Eradicating malaria
Lost in the deluge of news about Covid-19 vaccines have been the momentous strides made recently in fighting other major health challenges. Among these is malaria. In April, it was announced that a vaccine developed at the University of Oxford's Jenner Institute had achieved 77% efficacy in trials. While we may still be several years from an effective guard against a disease that afflicts more than 200 million people each year, there is a sense that we're significantly closer to that goal than ever before.
Yet the vaccine's very potential to eradicate malaria could, perversely, undercut the support necessary to achieve reality. Malaria is an example of where the needs of the Global South, or developing world, clash against the interests of the Global North, or developed world.
First, a caveat. It must be noted that the vaccine trial in Burkina Faso was small, involving 450 children over one year in an area where malaria is not present year-around. Longer-term monitoring, and larger trials, are the next stage in confirming these early results. But the findings thus far offer a tantalizing glimpse of real possibilities.
Malaria is a parasite transmitted by the anopheles mosquito feeding on human blood, which can lead to fevers, severe anemia and severe damage to organs. With some types of malaria, the disease attacks brain function. Around 95% of cases and deaths are in Africa. Children under age five account for around two-thirds of the 400,000 yearly deaths around the world.
However, malaria historically is not a disease confined to the Global South. The disease's very name Italian, literally "bad air" - highlights the extent of its historical presence in Europe. It was endemic in the UK and the Netherlands into the 20th century, and Italy was not declared malaria-free until 1970.
The first efforts to eradicate malaria began in the 1950s under the World Health Organization's Global Malaria Eradication Program (one that - shamefully decided to leave sub-Saharan Africa out of the "global" campaign), making use of the anti-malarial drug chloroquine and spraying large areas with the insecticide DDT.
Attention on malaria revived in the late 1990s with the creation of the Roll Back Malaria campaign, and the focus on the disease as one of the "big three" global health challenges in the UN's Millennium Development Goals (MDGs), and as the main focus of organizations like the Global Fund to Fight AIDS, Tuberculosis and Malaria and the Bill & Melinda Gates Foundation.
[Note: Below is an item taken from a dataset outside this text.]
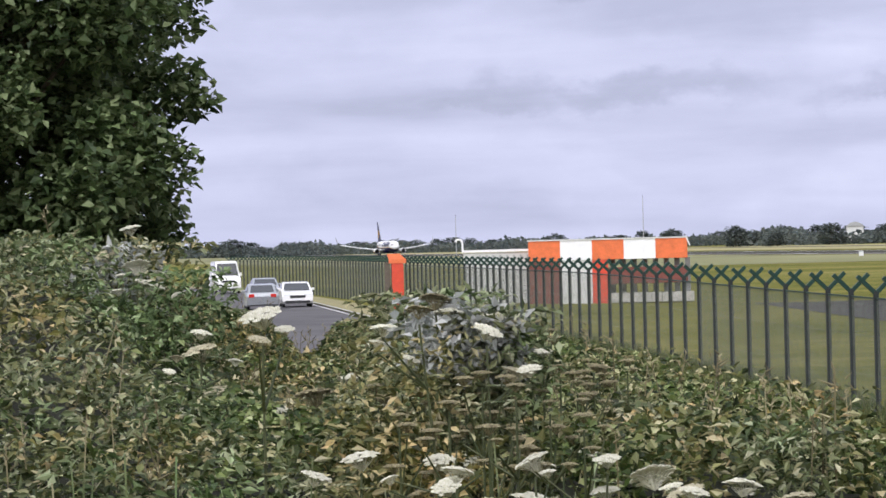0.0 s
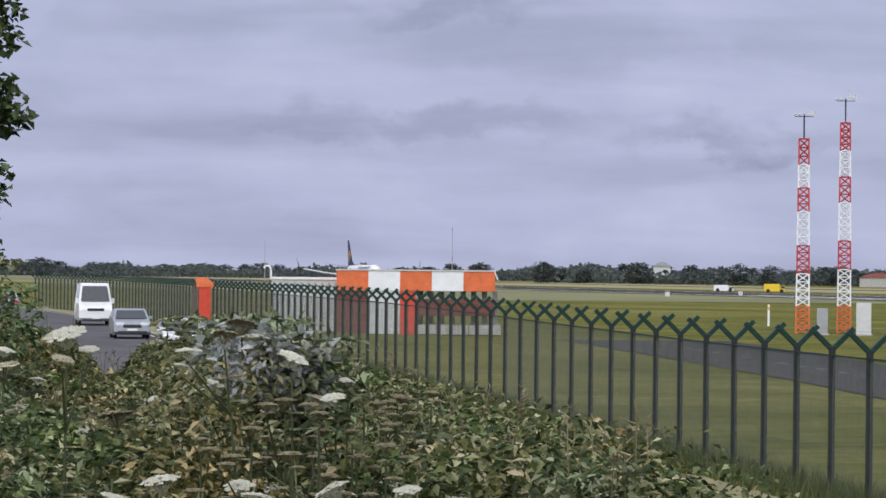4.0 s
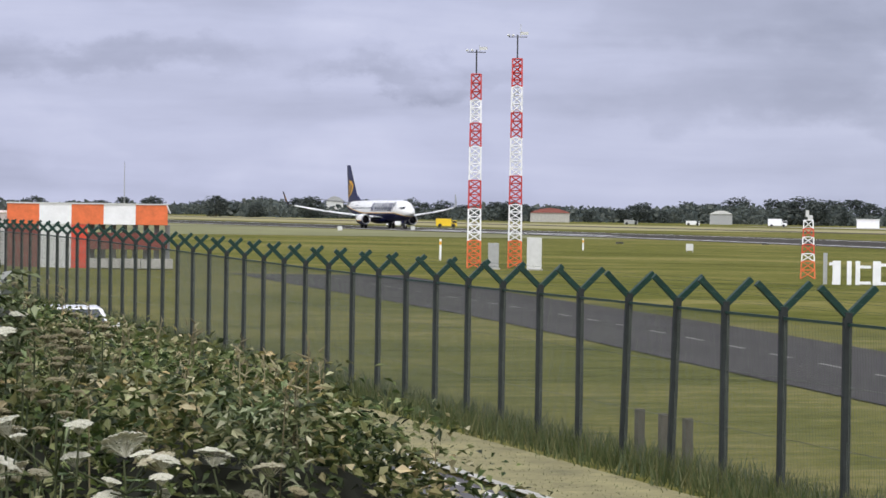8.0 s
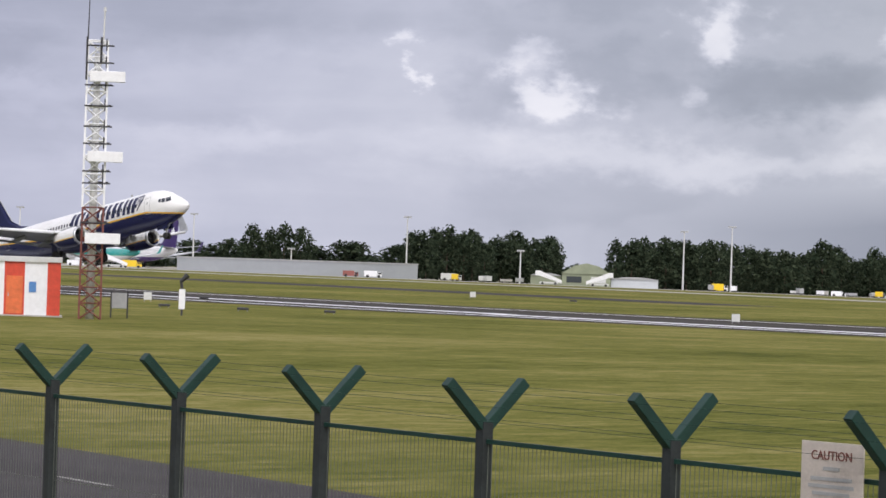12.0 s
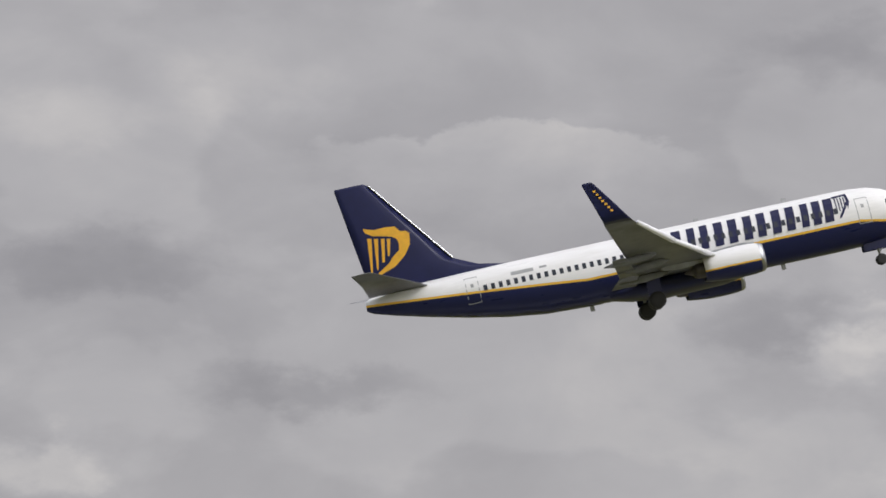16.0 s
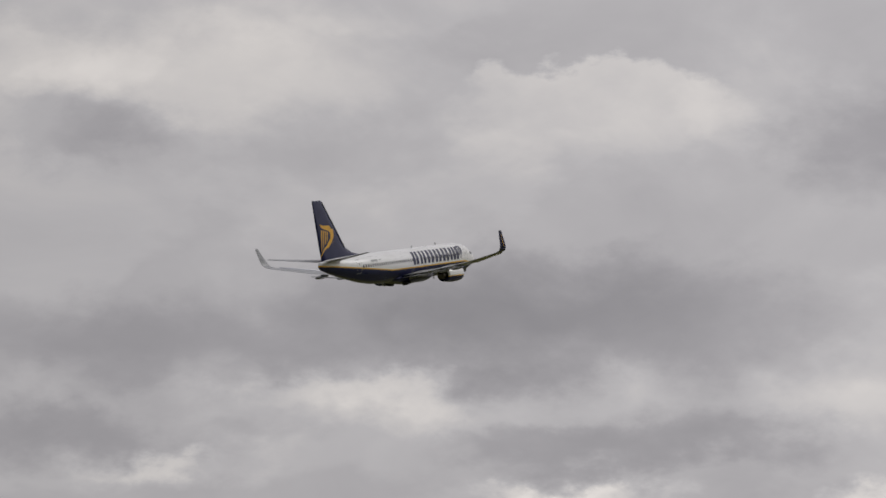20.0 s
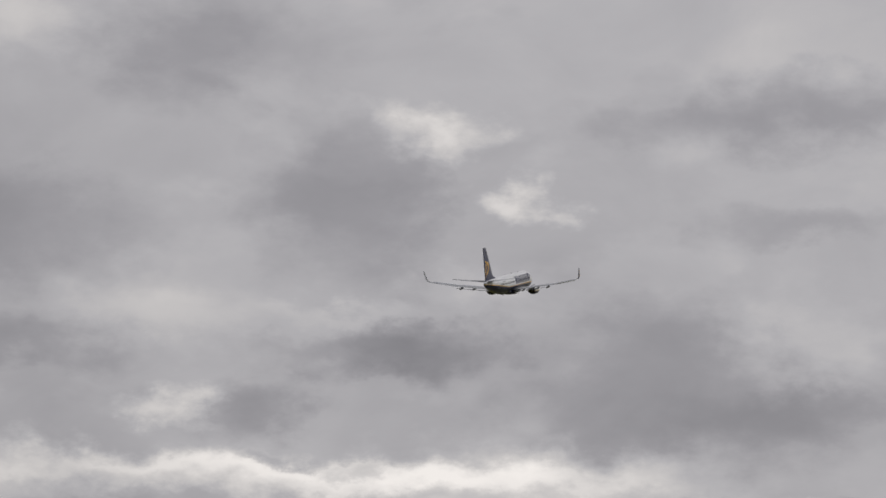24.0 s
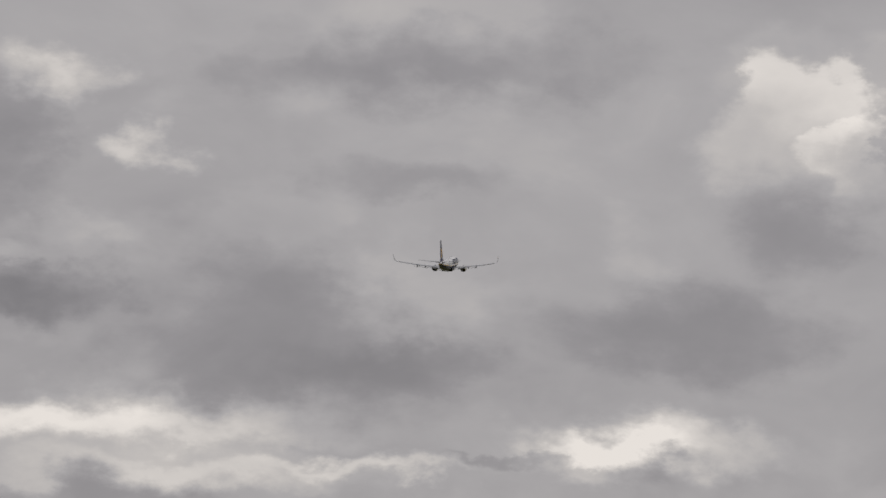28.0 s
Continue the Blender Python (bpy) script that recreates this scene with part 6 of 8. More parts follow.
def at_bearing(az, d):
    return Matrix.Translation(polar(az, d)) @ facing(az)


def lattice(bm, w0, w1, z0, z1, bays, r=0.03, n=4):
    """Four legs with cross bracing between two heights."""
    def corner(k, z):
        w = w0 + (w1 - w0) * (z - z0) / (z1 - z0)
        return Vector(((1, -1, -1, 1)[k] * w / 2, (1, 1, -1, -1)[k] * w / 2, z))
    for k in range(4):
        rod(bm, corner(k, z0), corner(k, z1), r * 1.9, n=n)
        for b in range(bays):
            za, zb = z0 + (z1 - z0) * b / bays, z0 + (z1 - z0) * (b + 1) / bays
            rod(bm, corner(k, za), corner((k + 1) % 4, zb), r, n=n, caps=False)
            rod(bm, corner((k + 1) % 4, za), corner(k, zb), r, n=n, caps=False)
            rod(bm, corner(k, zb), corner((k + 1) % 4, zb), r, n=n, caps=False)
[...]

Through the distribution of insecticide-treated bednets, the development of new drugs to treat malaria and renewed efforts to control mosquito populations, malaria deaths have halved over the past two decades. And the new Oxford vaccine offers the possibility of cutting deaths significantly, perhaps to the low tens of thousands, within a few years of a successful vaccine being rolled out.
But caution is still required. First, what is clear from the history of malaria control, and the global response to health challenges over the past half-century, is that successful health programs require sustained and focused attention and support.
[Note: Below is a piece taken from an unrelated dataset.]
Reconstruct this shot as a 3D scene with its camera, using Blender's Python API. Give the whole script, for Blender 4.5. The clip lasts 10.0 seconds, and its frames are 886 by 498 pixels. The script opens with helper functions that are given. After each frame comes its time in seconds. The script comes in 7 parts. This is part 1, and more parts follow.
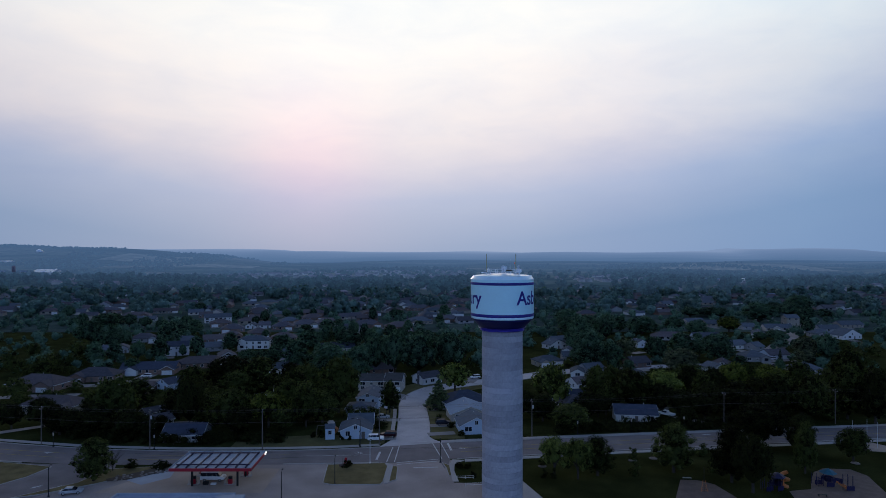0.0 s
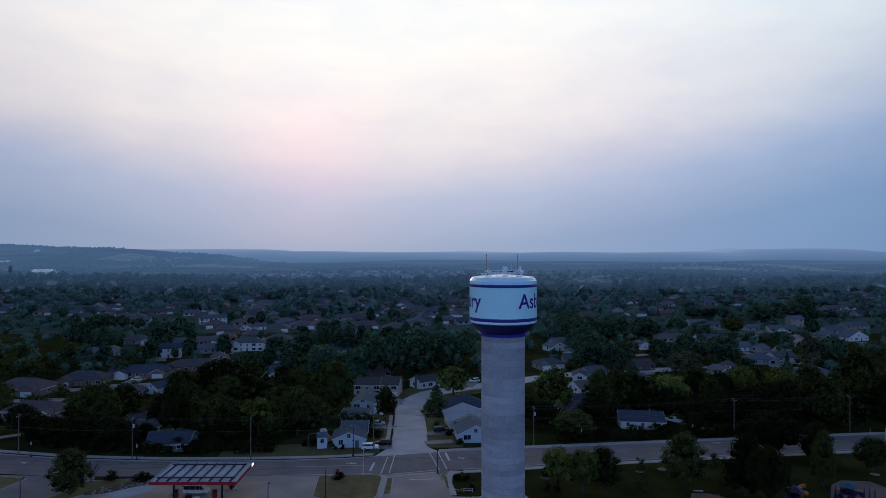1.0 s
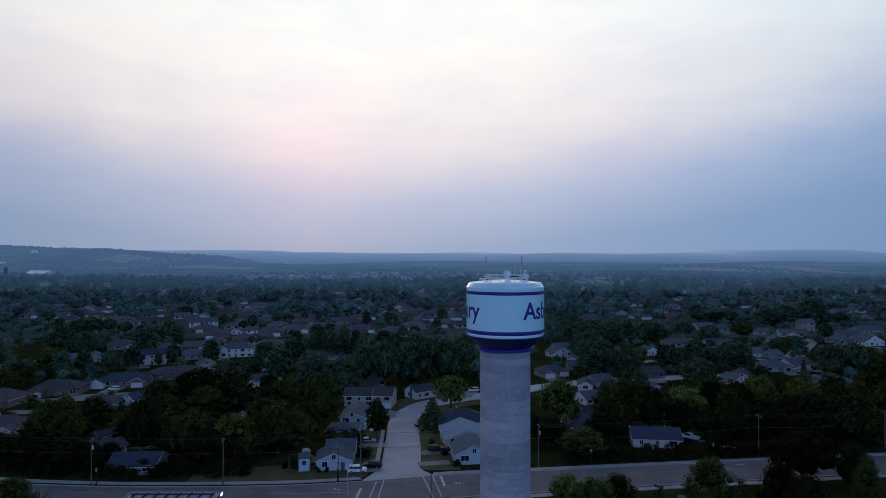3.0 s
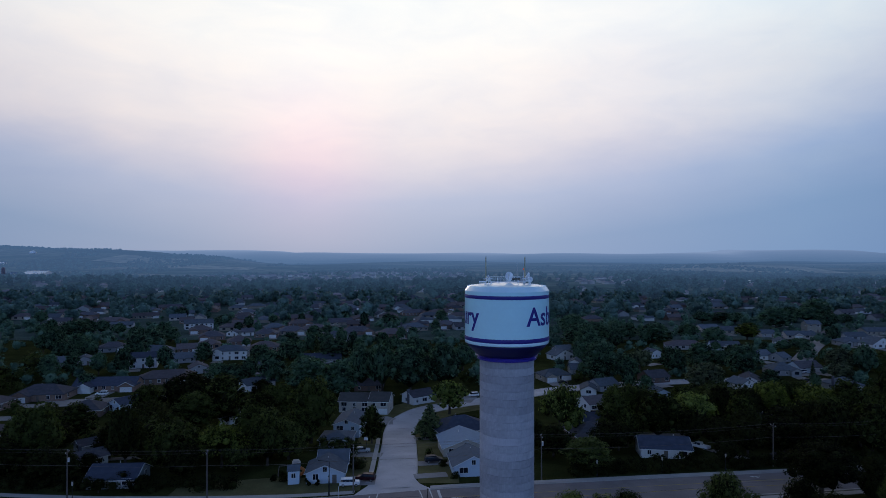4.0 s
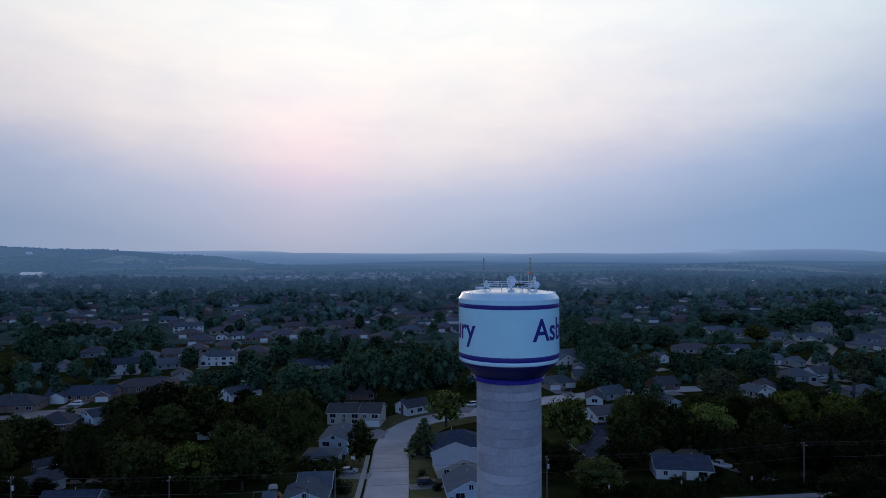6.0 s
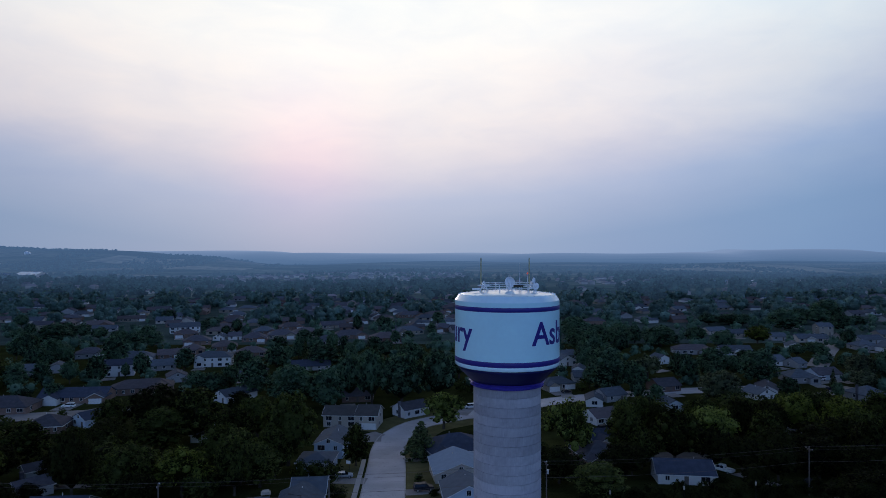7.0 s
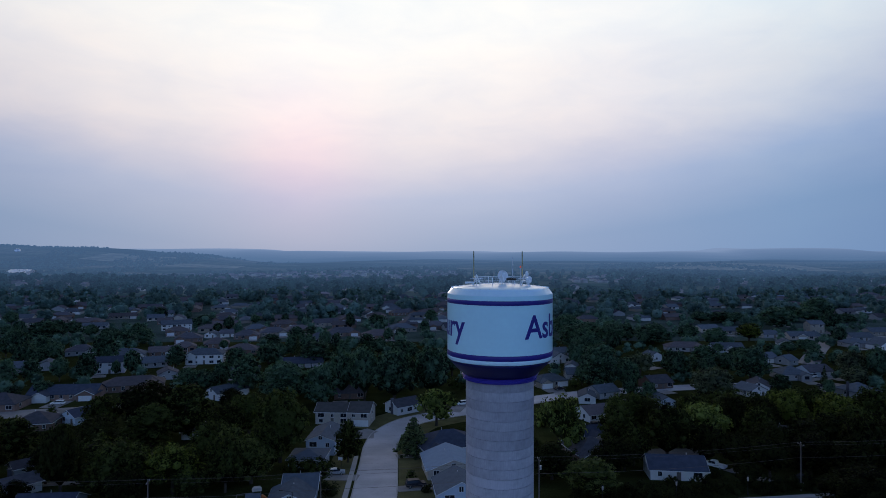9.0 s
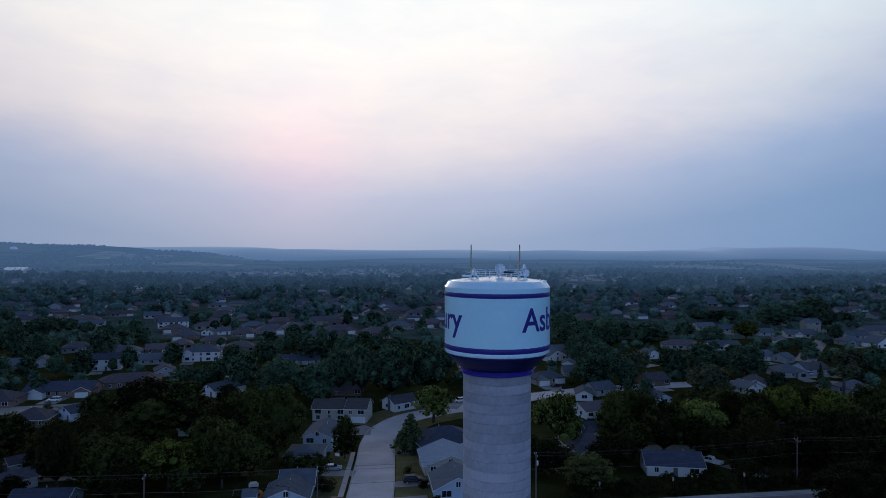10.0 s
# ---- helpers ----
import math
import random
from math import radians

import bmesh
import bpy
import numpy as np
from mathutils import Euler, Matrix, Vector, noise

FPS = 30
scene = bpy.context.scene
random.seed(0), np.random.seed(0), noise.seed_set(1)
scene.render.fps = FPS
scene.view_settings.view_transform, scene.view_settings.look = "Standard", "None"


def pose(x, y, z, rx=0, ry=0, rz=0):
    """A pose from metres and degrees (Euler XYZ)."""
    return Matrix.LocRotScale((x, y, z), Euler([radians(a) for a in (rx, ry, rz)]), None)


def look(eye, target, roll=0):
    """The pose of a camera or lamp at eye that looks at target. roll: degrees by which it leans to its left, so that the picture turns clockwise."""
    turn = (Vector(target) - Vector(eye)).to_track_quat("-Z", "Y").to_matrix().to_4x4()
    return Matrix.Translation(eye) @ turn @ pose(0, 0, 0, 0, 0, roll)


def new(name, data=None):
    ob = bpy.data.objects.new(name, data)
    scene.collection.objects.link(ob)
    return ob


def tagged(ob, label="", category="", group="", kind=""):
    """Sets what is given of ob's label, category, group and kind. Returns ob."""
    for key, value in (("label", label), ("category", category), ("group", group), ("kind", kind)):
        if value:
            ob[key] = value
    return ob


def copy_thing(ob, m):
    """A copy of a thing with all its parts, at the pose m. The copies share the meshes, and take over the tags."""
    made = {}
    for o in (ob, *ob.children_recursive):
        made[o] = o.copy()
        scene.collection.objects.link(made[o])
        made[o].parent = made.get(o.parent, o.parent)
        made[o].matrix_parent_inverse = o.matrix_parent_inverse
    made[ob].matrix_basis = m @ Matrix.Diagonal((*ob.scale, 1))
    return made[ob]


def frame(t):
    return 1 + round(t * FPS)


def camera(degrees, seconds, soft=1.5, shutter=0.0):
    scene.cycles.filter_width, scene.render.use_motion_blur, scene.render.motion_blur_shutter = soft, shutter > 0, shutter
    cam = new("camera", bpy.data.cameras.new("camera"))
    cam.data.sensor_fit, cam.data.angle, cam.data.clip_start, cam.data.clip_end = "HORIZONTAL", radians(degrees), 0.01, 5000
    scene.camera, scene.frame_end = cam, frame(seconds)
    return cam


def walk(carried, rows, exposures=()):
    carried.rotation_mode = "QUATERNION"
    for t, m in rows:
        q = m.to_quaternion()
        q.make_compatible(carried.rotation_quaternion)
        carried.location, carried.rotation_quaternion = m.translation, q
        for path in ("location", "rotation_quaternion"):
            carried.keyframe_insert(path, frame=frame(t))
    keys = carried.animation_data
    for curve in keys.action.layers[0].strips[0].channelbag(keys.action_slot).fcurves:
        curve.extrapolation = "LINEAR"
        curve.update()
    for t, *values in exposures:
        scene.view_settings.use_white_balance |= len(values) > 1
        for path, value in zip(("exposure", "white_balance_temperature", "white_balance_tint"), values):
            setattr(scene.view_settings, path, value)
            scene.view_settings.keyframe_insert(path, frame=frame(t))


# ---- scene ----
cam = camera(69.2, 10.0, soft=0.7)
PATH = [
    (0, (-12.435, -135.327, 53.909), (-11.935, -35.327, 54.209), -0.0),
    (0.5, (-12.126, -131.157, 54.056), (-11.626, -31.157, 54.306), 0.0),
    (1, (-11.908, -126.923, 53.887), (-11.308, -26.923, 54.187), 0.0),
    (1.5, (-11.487, -122.746, 53.875), (-10.937, -22.746, 54.225), 0.0),
    (2, (-11.208, -118.502, 53.794), (-10.608, -18.502, 54.294), 0.0),
    (2.5, (-10.884, -114.144, 53.884), (-10.284, -14.144, 54.334), -0.0),
    (4, (-9.947, -101.290, 54.001), (-9.347, -1.290, 54.501), -0.0),
    (4.5, (-9.571, -96.804, 54.009), (-8.971, 3.196, 54.459), -0.0),
    (5, (-9.292, -92.750, 53.976), (-8.692, 7.250, 54.476), -0.0),
    (5.5, (-8.869, -88.399, 54.050), (-8.269, 11.601, 54.550), -0.1),
    (7, (-8.048, -81.711, 54.050), (-7.248, 18.289, 54.550), -0.1),
    (7.5, (-7.861, -81.311, 53.999), (-6.861, 18.689, 54.449), -0.1),
    (8, (-7.880, -81.256, 54.061), (-6.530, 18.744, 54.462), 0.0),
    (8.5, (-7.921, -81.078, 53.735), (-6.321, 18.922, 54.085), 0.0),
    (9, (-7.949, -81.061, 53.378), (-6.099, 18.889, 53.628), 0.0),
    (9.5, (-7.913, -81.013, 53.026), (-5.863, 18.937, 53.177), 0.1),
    (10, (-7.934, -80.928, 52.685), (-5.684, 19.072, 52.735), 0.1),
]
walk(cam, [(t, look(eye, target, roll)) for t, eye, target, roll in PATH])

# ---- world, sun ----
def ramp(nt, fac, stops, interp="LINEAR"):
    n = nt.nodes.new("ShaderNodeValToRGB")
    e = n.color_ramp.elements
    n.color_ramp.interpolation = interp
    while len(e) < len(stops):
        e.new(0.5)
    for i, (p, c) in enumerate(stops):
        e[i].position, e[i].color = p, (*c, 1)
    nt.links.new(fac, n.inputs[0])
    return n.outputs[0]


def calc(nt, op, a, b=0.0, clamp=False):
    n = nt.nodes.new("ShaderNodeMath")
    n.operation, n.use_clamp = op, clamp
    for s, v in zip(n.inputs, (a, b)):
        if isinstance(v, (int, float)):
            s.default_value = v
        else:
            nt.links.new(v, s)
    return n.outputs[0]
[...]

Progress against malaria made in places like Sri Lanka and elsewhere by the 1970s was subsequently undone as global funding for control efforts fell. And as strange as it may seem, success sometimes can pave the way to failure.
The renewed focus two decades ago on malaria, alongside the human immunodeficiency virus (HIV) and tuberculosis, in the MDGs and in international organizations were not just a reflection of the terrible toll these diseases have taken in the Global South, and especially Africa, but a recognition that they posed threats to the health security of the Global North, too.